Take 58-year-old Robert Fisher — from May 31 to June 13, he walked 459 kilometres from Confederation Building to Northern Arm, raising just over $6,300 to help finance the purchase of a fire truck and renovations to the volunteer department’s fire hall. The truck that the fire department is trying to replace? A converted 1968 fuel truck — not a dependable vehicle at this point, despite the fire department’s best efforts.
“We’re not sure if it’s going to go. It gives a false sense of security,” town clerk/manager Ella Humphries told The Telegram.
And Robert Fisher is just one of thousands of volunteers who do everything from fighting fires, to making emergency medical calls, to helping seniors — the list is almost endless, and if the provincial government were paying for even a fraction of the services involved, it would cost taxpayers millions of dollars. Simply put, out of the goodness of their hearts, volunteers have taken on so many responsibilities that we could not afford to replace them.
So perhaps it’s not surprising that under the wing of the provincial Department of Intergovernmental Affairs, the province has a small office called the Voluntary and Non-Profit Secretariat.
Its purpose is to “strengthen the relationship between government and the voluntary and non-profit sector, promote volunteerism and social enterprise, enhance the capacity of the sector and facilitate the development of provincial programs/policies to support the sector,” according to the province’s budget documents.
The office has a budget just over $1 million, and four full-time employees.
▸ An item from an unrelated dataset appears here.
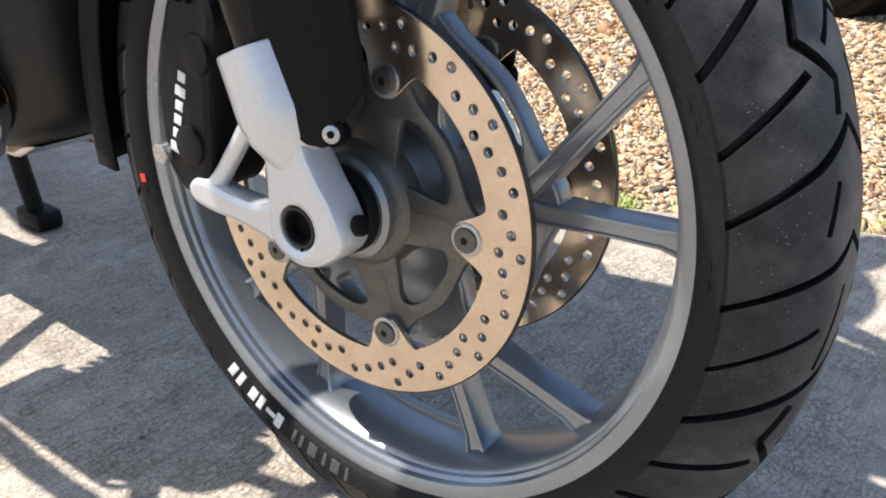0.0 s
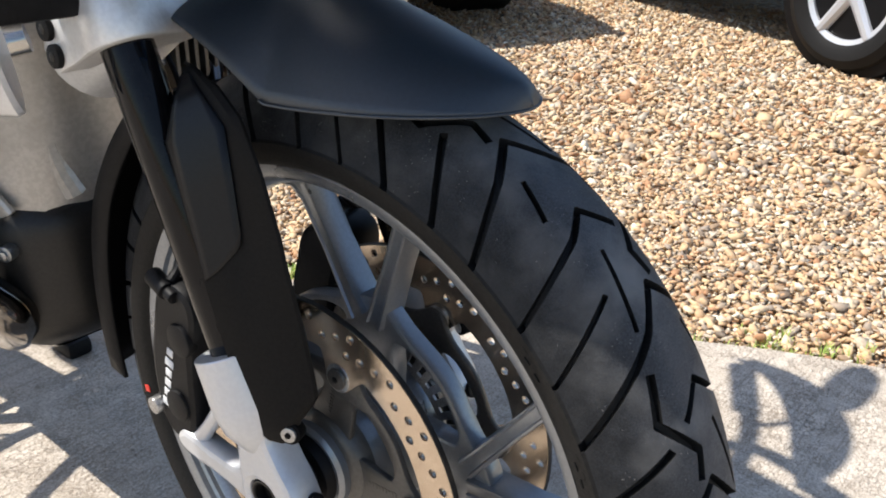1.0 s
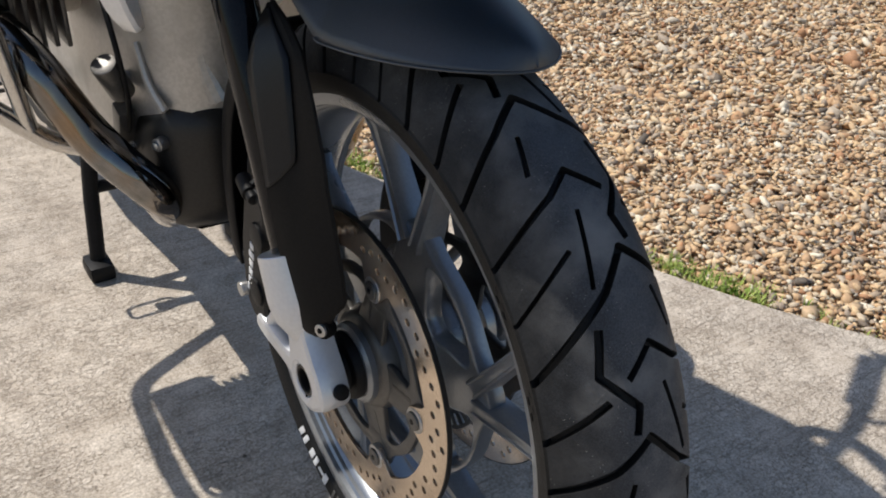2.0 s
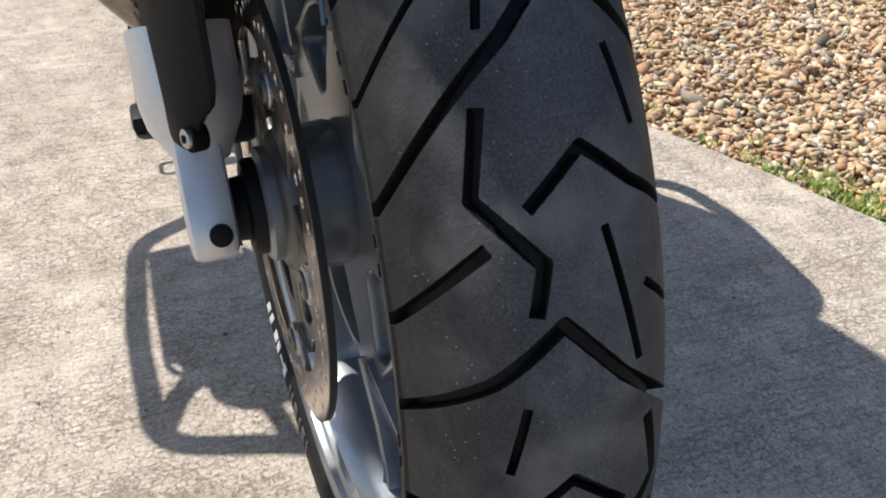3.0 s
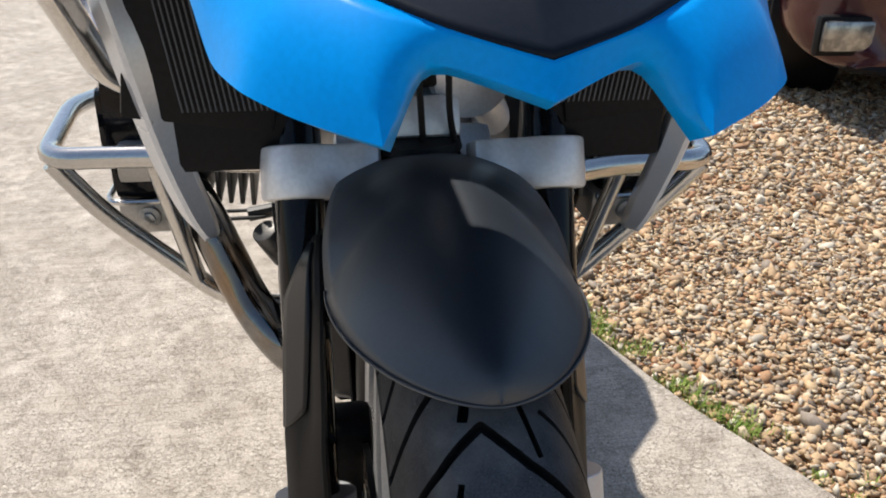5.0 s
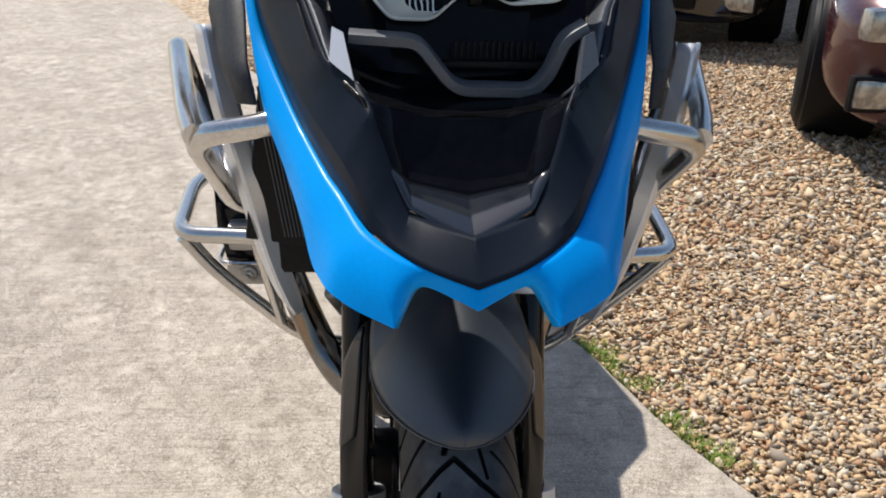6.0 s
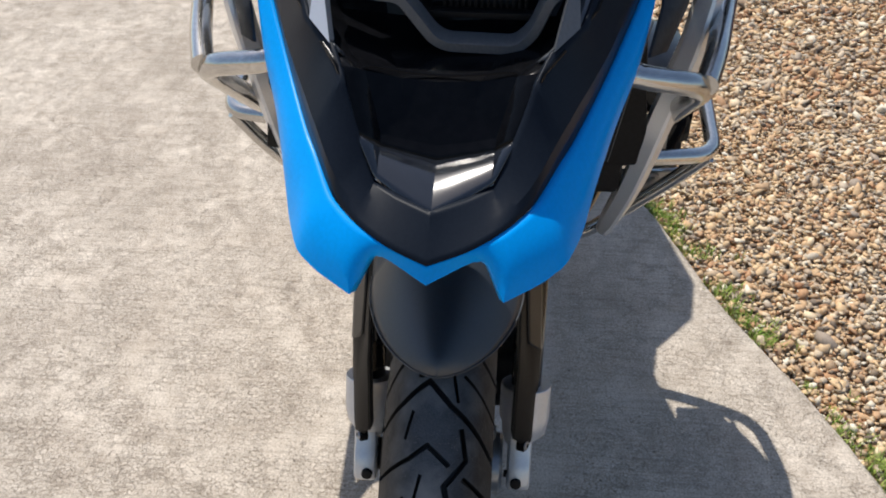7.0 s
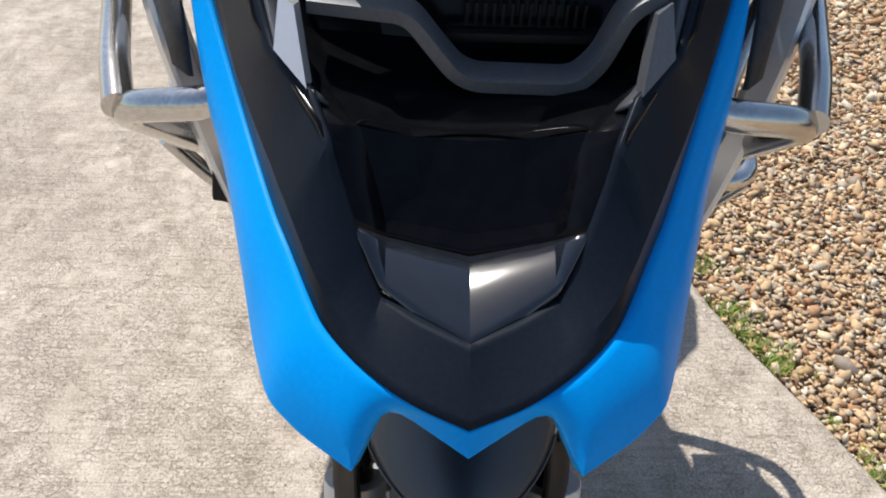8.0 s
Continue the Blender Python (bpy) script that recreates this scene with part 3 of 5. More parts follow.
def build_tyre(parent):
    fine = np.arange(-38, 84, 0.10)
    rest = np.arange(84, 322, 0.3)
    th = np.concatenate([fine, rest])
    arc, yy, drop = tread_section()
    T, L = np.meshgrid(th, np.linspace(arc[0], arc[-1], 300), indexing="ij")
    best, wx, wy = groove_distance(T, L)
    # points close to a groove's edge slide onto it, so that the edge runs clean
    reach = np.where((T < 84), 0.36, 0.95)
    on = np.abs(best) < reach
    T = np.where(on, T - best * wx / (TYRE_R * 1000) * 180 / math.pi, T)
    L = np.clip(np.where(on, L - best * wy / 1000, L), arc[0], arc[-1])
    depth = 0.0070 * np.where(best <= -reach, 1.0, 0.0)
    slope = np.gradient(drop, yy)
    k = np.interp(L, arc, slope)
    Y = np.interp(L, arc, yy) - depth * k / np.sqrt(1 + k * k) + TREAD_Y
    R = TYRE_R - np.interp(L, arc, drop) - depth / np.sqrt(1 + k * k)
    side = [(0.2735, 0.0580), (0.2690, 0.0573), (0.2610, 0.0560), (0.2562, 0.0528), (0.2535, 0.0488), (0.246, 0.0455)]
    lo = [(r, -y) for r, y in side][::-1]
    R = np.concatenate([np.tile([r for r, _ in lo], (len(th), 1)), R, np.tile([r for r, _ in side], (len(th), 1))], 1)
    Y = np.concatenate([np.tile([y for _, y in lo], (len(th), 1)), Y, np.tile([y for _, y in side], (len(th), 1))], 1)
    A = np.radians(np.concatenate([np.tile(th[:, None], (1, len(lo))), T, np.tile(th[:, None], (1, len(side)))], 1))
    V = np.stack([R * np.cos(A), Y, R * np.sin(A)], 2).reshape(-1, 3)
    V[:, 2] = np.maximum(V[:, 2], 0.0006 - AXLE.z)  # flattened where it bears on the ground
    rows, cols = R.shape
    i, j = np.meshgrid(np.arange(rows), np.arange(cols - 1), indexing="ij")
    k = (i + 1) % rows
    f = np.stack([i * cols + j, k * cols + j, k * cols + j + 1, i * cols + j + 1], 2).reshape(-1, 4)
    me = bpy.data.meshes.new("tyre")
    me.vertices.add(len(V))
    me.vertices.foreach_set("co", V.ravel())
    me.loops.add(f.size)
    me.loops.foreach_set("vertex_index", f.ravel().astype(np.int32))
    me.polygons.add(len(f))
    me.polygons.foreach_set("loop_start", np.arange(0, f.size, 4, dtype=np.int32))
    me.polygons.foreach_set("loop_total", np.full(len(f), 4, dtype=np.int32))
    me.update(calc_edges=True)
    me.materials.append(M_RUBBER)
    # second slot: groove faces, their shade painted as darker rubber
    me.materials.append(M_GROOVE)
    cutd = np.concatenate([np.zeros((rows, len(lo))), depth, np.zeros((rows, len(side)))], 1)
    deep = np.maximum(np.maximum(cutd[:, :-1], cutd[:, 1:]), np.roll(np.maximum(cutd[:, :-1], cutd[:, 1:]), -1, 0))
    kind = (deep > 0.005).astype(np.int32)
    kind[:, :len(lo)] = 2
    kind[:, -len(side):] = 2
    me.materials.append(M_SIDE)
    me.polygons.foreach_set("material_index", kind.ravel())
    me.shade_smooth()
    me.set_sharp_from_angle(angle=radians(38))
    ob = new("tyre", me)
    ob.parent = parent
    ob.location = AXLE
    return tagged(ob, "black rubber road tyre with dusty chevron grooves")


def rim_profile(r=0.0):
    half = [(0.2475, 0.0495), (0.2545, 0.0500), (0.2555, 0.0470), (0.2500, 0.0430), (0.2475, 0.0330), (0.2440, 0.0250), (0.2360, 0.0)]
    inner = [(0.2290, 0.0), (0.2300, 0.0120), (0.2325, 0.0225), (0.2352, 0.0290), (0.2378, 0.0340), (0.2392, 0.0352), (0.2398, 0.0395), (0.2425, 0.0420), (0.2435, 0.0470)]
    outer = half + [(a, -b) for a, b in half[::-1][1:]]
    return outer + [(a, -b) for a, b in inner[::-1]] + inner[1:]


def at_axle(ob):
    ob.location = AXLE
    return ob


def polar(r, deg):
    return (r * math.cos(radians(deg)), r * math.sin(radians(deg)))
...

The price tag of the salaries for those four, according to the provincial budget? $423,500, led by a deputy-minister earning $156,910 a year.
Now, it’s certainly important to recognize the contributions of volunteers, and to, as Denine will do on Monday, find ways to celebrate and promote volunteerism.
But the money used to run the secretariat is the equivalent of funding 166 Robert Fishers — it’s money that, on the ground, would buy fire hoses and supplies for Meals on Wheels, that would help train search and rescue volunteers or help support and educate volunteer municipal councillors. It’s money that could be a clear investment in a service the province gets for free.
While it’s easy to understand why the province would want — in the relatively bureaucratic terminology of the secretariat’s business plan — to “build capacity” in the volunteer sector, it’s a little harder to understand why more of the money can’t find its way to the community organizations that so desperately need the money, especially when aging and failing equipment and support services make it harder and harder to attract willing volunteers, especially in rural parts of this province, where populations are aging.
Look at Robert Fisher.
Walk a mile in those shoes. That’s volunteerism.